Obsidian Books published The Exit at Toledo Blade Boulevard, the first collection from Ketchum, containing twelve stories (six original), along with a memoir about the author’s meeting in the 1980s with Henry Miller and an introduction by Richard Laymon. It was available in a signed and limited edition of 500 copies and 52-copy lettered and leatherbound edition in a matching traycase. Ketchum also contributed the introduction to the novel Shifters by Edward Lee and John Pelan, published by Obsidian in a signed and numbered edition of 375 copies.

Splatter spunk: The Micah Hayes Stories was a collection of five hardcore horror stories by Lee and Pelan, available in a limited trade paperback edition of 550 copies and a lettered hardcover from Sideshow Press.

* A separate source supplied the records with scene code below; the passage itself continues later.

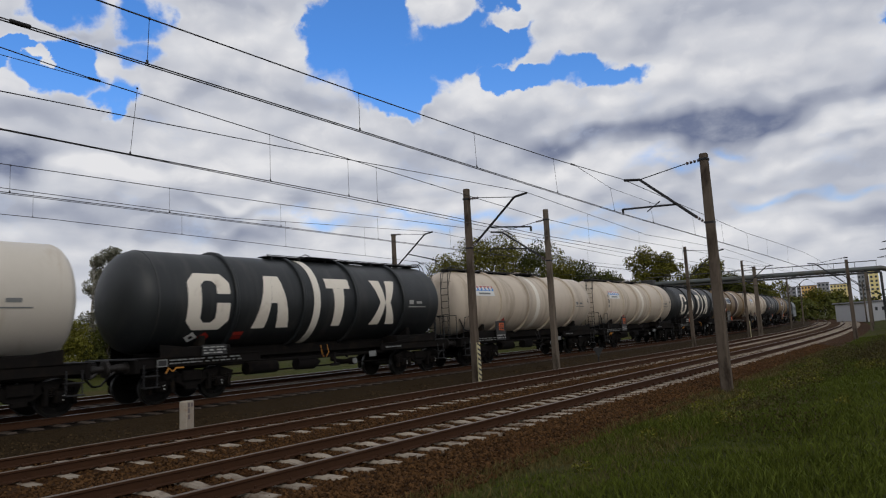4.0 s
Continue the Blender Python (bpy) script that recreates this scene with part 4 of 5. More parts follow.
    number_bars(t, -half + 1.9, 1.14, 1.395, 2.3, 0.17, 2, GREY_MARK, spec["seed"] + 1)
    part("inspection_frame", Geo().box((1.392, -half + 0.55, 1.12), (0.008, 0.30, 0.20), 0), GREY_MARK, t)
    part("inspection_mark", Geo().box((1.398, -half + 0.55, 1.12), (0.006, 0.24, 0.14), 0), PLATE_BLACK, t)
    number_bars(t, half - 3.2, 1.12, 1.395, 0.9, 0.12, 1, GREY_MARK, spec["seed"] + 2)
    # underframe
    for sg in (-1, 1):
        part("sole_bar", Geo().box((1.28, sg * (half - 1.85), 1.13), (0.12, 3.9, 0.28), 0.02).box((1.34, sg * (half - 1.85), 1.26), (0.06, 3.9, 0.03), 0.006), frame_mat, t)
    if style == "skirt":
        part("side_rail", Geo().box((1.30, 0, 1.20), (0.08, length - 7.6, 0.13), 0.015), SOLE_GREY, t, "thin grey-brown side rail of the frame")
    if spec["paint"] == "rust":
        # lower flank in the underframe's near-black, with a rusty edge above
        part("dark_belly", curved([rect(0.2, -1.35, length - 1.6, 0.80)], 0.006), UNDER, t, "near-black lower flank of the tank")
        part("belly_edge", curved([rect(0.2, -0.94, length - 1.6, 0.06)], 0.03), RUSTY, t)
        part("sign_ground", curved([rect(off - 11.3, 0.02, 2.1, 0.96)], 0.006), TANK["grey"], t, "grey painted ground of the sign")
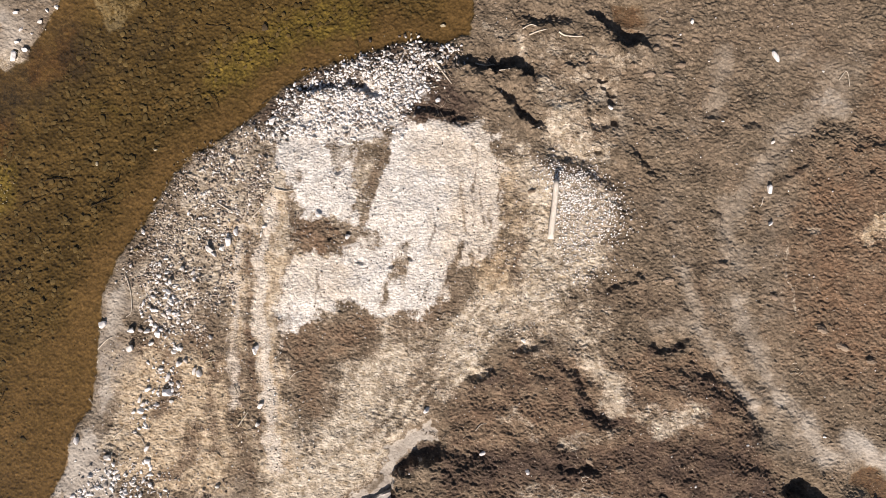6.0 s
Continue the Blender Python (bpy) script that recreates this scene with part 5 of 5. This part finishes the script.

From Florida’s Necro Publications, Portrait of the Psychopath as a Young Woman by Edward Lee and Elizabeth Steffen concerned an emotionally disturbed advice columnist who attracted the attention of a crazed serial killer. It was available in a signed and limited trade paperback edition of 500 copies, a 150-copy signed hardcover and a deluxe lettered slipcased edition for $150. Also from Necro, Charlee Jacob’s vampire novel This Symbiotic Fascination was available in a 100-copy hardcover edition and a 300-copy trade paperback, both of which were signed and numbered.